The TAG will annually review the progress made by the Council during the past year.  They will not only evaluate and report on progress, but they will adjust the plan annually based on changes to the Lake ecosystem and any “state of the art” control tools that become available.  The BOD will assign a member, in good standing, to be the Chair of the TAG Work Group. This individual will coordinate activities between the TAG and Council.

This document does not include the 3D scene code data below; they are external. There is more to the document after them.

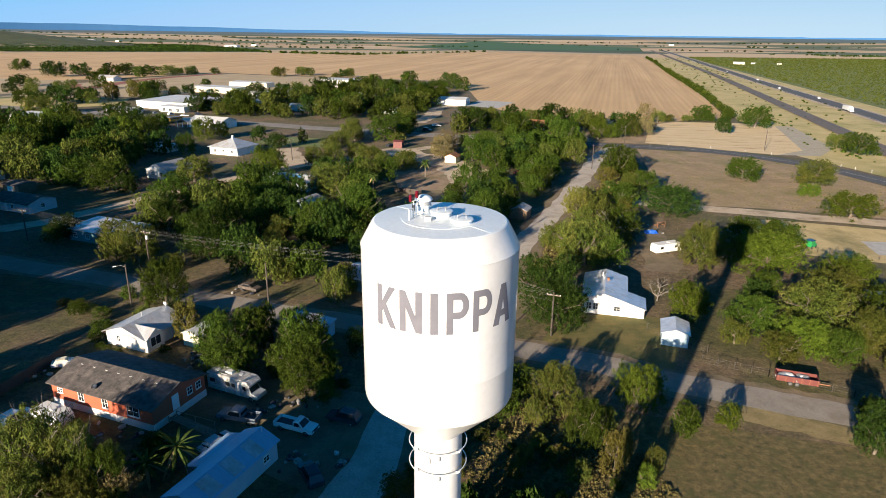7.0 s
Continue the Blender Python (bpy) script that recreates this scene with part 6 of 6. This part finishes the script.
part("sheet", boxes((0, 0, 1.4, 2.7, 2.1, 0.12), bevel=0.05), M["tarp"], t)
tree(-10.6, 88.6, 2.2, 5.8, "olive", "mid")
tree(-18.2, 86.6, 2.8, 7.2, "olive", "mid")
# tall trees whose shade lies across the unpaved street
for x, y, r, h, sort in ((6.0, 103.5, 4.2, 9.5, "dark"), (2.5, 99.0, 3.8, 9.0, "oak"), (3.5, 111.0, 4.2, 10.0, "oak"), (8.0, 115.0, 3.6, 10.0, "dark"), (9.5, 122.5, 3.6, 9.5, "oak"), (14.0, 134.5, 3.8, 9.0, "oak")):
    tree(x, y, r, h, sort, "big")
brush_cover("weeds", [(21.5, 104), (29, 124), (41, 150), (51, 173), (59, 193), (66, 196), (58, 166), (46, 141), (37, 119), (30, 104)], 1500, (0.3, 0.8), "tall golden dry weeds beside the unpaved street", 21, M["leaf_weed"], per=10, avoid=True)
# low growth and clutter round the near yards
for x, y, r, h, sort in ((-58.5, 79.5, 1.8, 1.6, "oakbush"), (-61.5, 81.5, 1.5, 1.3, "bush"), (-64.5, 83.0, 1.9, 1.5, "oakbush"), (-68.0, 84.5, 1.5, 1.2, "goldbush"), (-53.0, 67.6, 0.9, 0.9, "oakbush"), (-51.2, 66.6, 1.0, 0.8, "oakbush"), (-49.2, 65.8, 0.9, 0.8, "limebush"), (-42.3, 66.4, 1.1, 1.0, "oakbush"), (-33.4, 77.5, 1.6, 2.6, "limebush"), (-15.0, 57.5, 1.4, 1.1, "limebush"), (-12.5, 56.2, 1.3, 1.0, "oakbush")):
    tree(x, y, r, h, sort, "mid")
rng = random.Random(77)
for i in range(26):
    heap(Vector((rng.uniform(-37.5, -28.5), rng.uniform(60.5, 66.0), 0)), rng, size=(0.3, 0.8))
for i in range(14):
    heap(Vector((rng.uniform(-22.0, -14.5), rng.uniform(50.5, 53.0), 0)), rng, size=(0.3, 0.9))
for i in range(12):
    heap(Vector((rng.uniform(-47.0, -36.0), rng.uniform(43.5, 45.5), 0)), rng, size=(0.25, 0.7))
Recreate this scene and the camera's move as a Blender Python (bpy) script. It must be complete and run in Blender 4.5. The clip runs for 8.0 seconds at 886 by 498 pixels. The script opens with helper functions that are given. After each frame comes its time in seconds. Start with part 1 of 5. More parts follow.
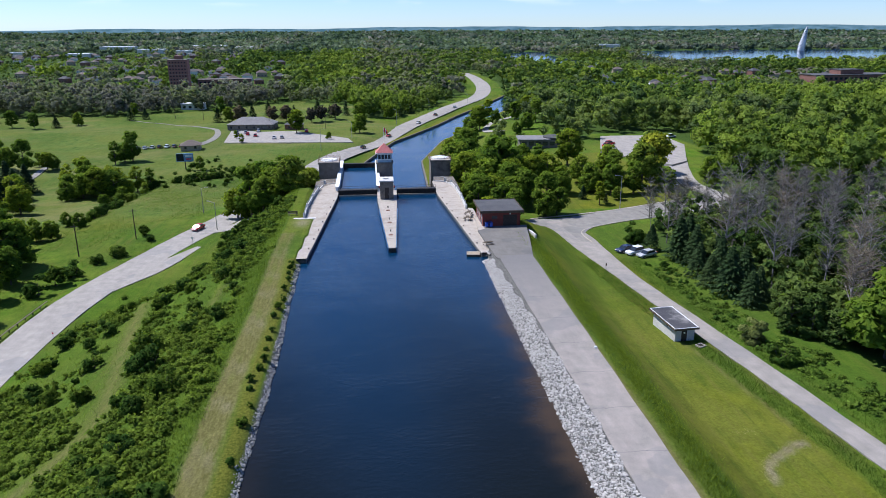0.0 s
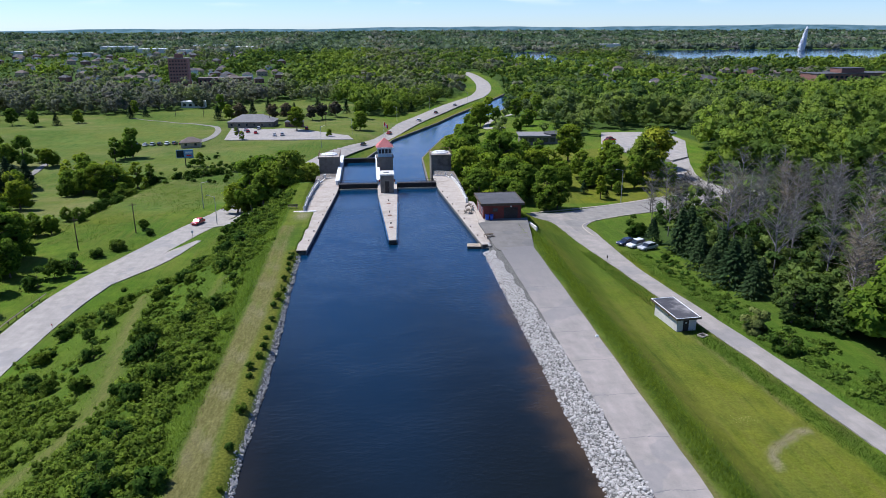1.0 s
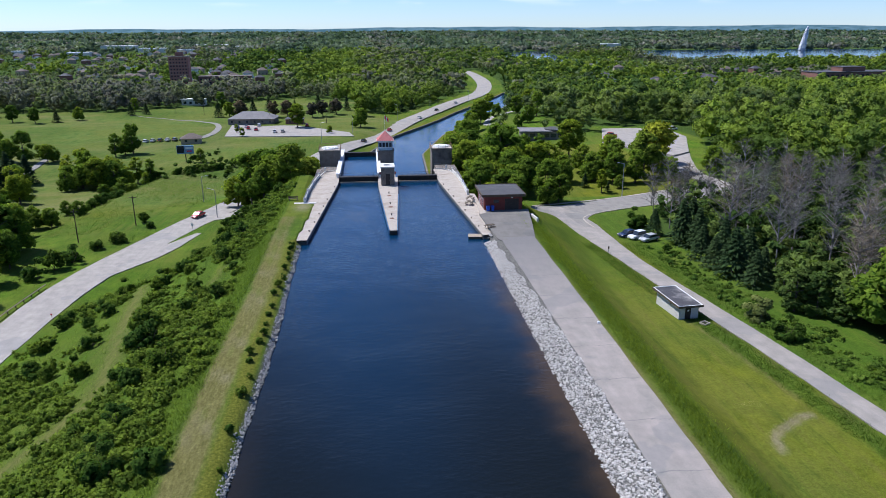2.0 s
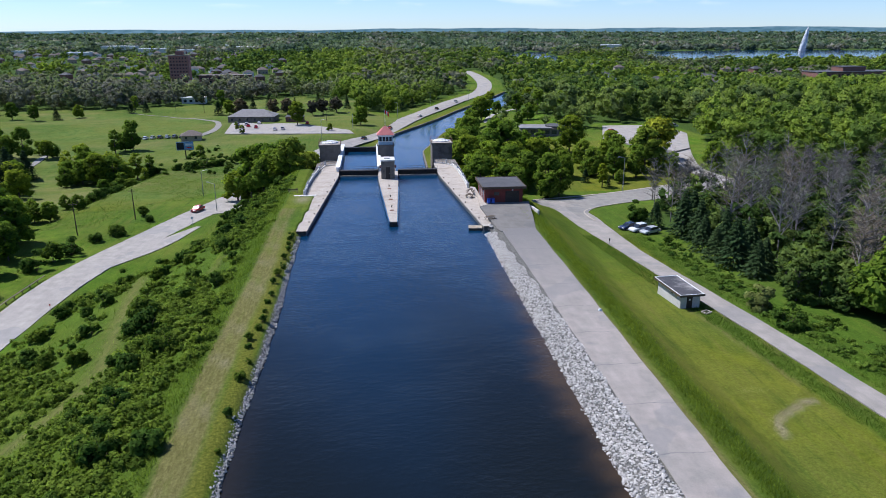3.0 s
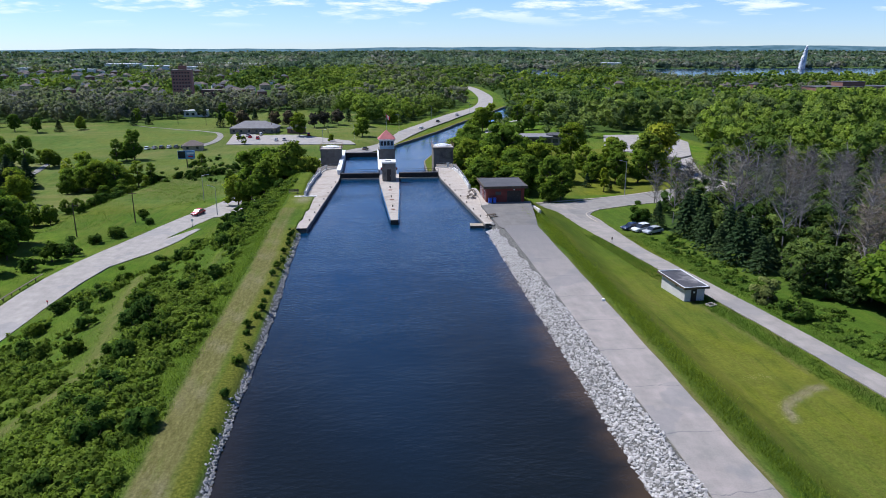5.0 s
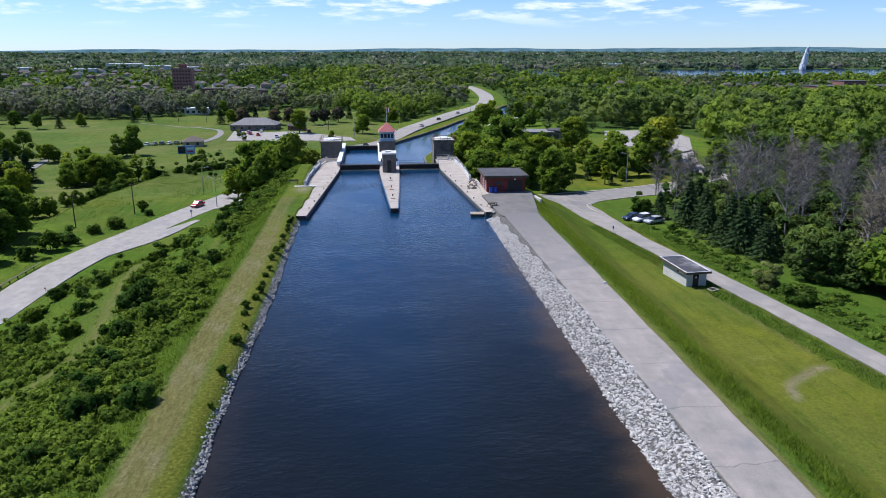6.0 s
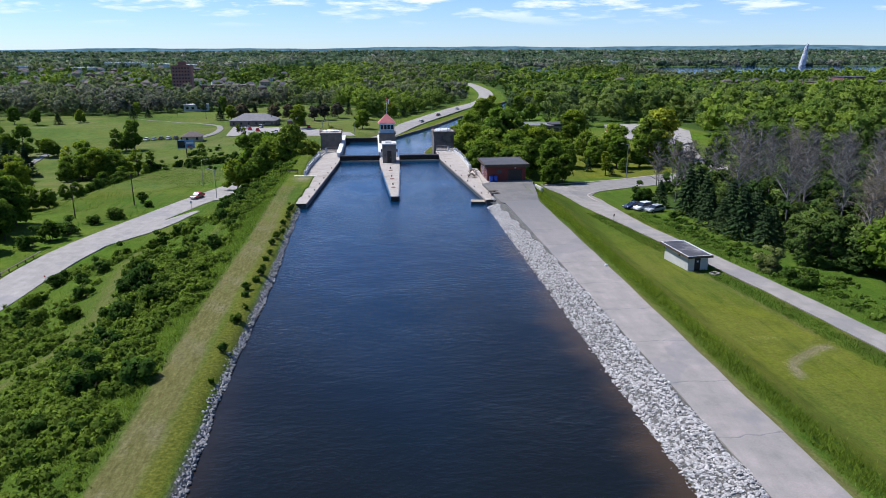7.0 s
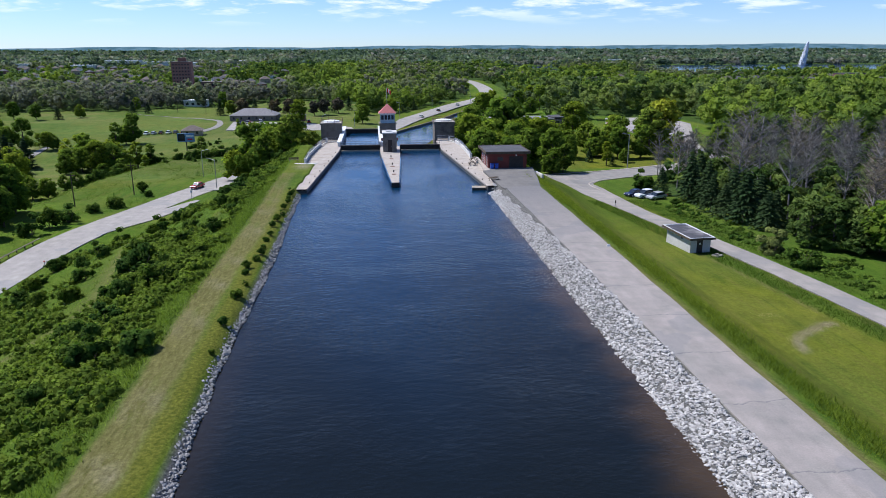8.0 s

Article 6: GENERAL PROVISIONS

 6A) Calendar:

The fiscal year of The Council shall be the calendar year.

6B) Amendments:

These bylaws may be amended, repealed, or altered, in whole or in part by a vote of a majority of the Board of Directors.  The bylaws may also be amended, repealed, or altered in whole or in part by a vote of a majority of the entire membership.  Such action must be announced in the call or notice of any meeting at which it is intended that these bylaws be amended, repealed, or altered.

Article 7: DISSOLUTION

The Council may be dissolved at any time by recommendation of the members approved in writing by more than two-thirds (2/3) of the members in good standing.  In the event of the dissolution of The Council, whether voluntary or involuntary or by operation of law, none of the assets of The Council shall by distributed to any member, but after payment of all lawful debts of The Council, its property and assets shall be distributed so as to comply with Section 501 of the Internal Revenue Code of 1954. It is expected that remaining funds will be transferred to the Roane County Commission’s Aquatic Weeds Committee.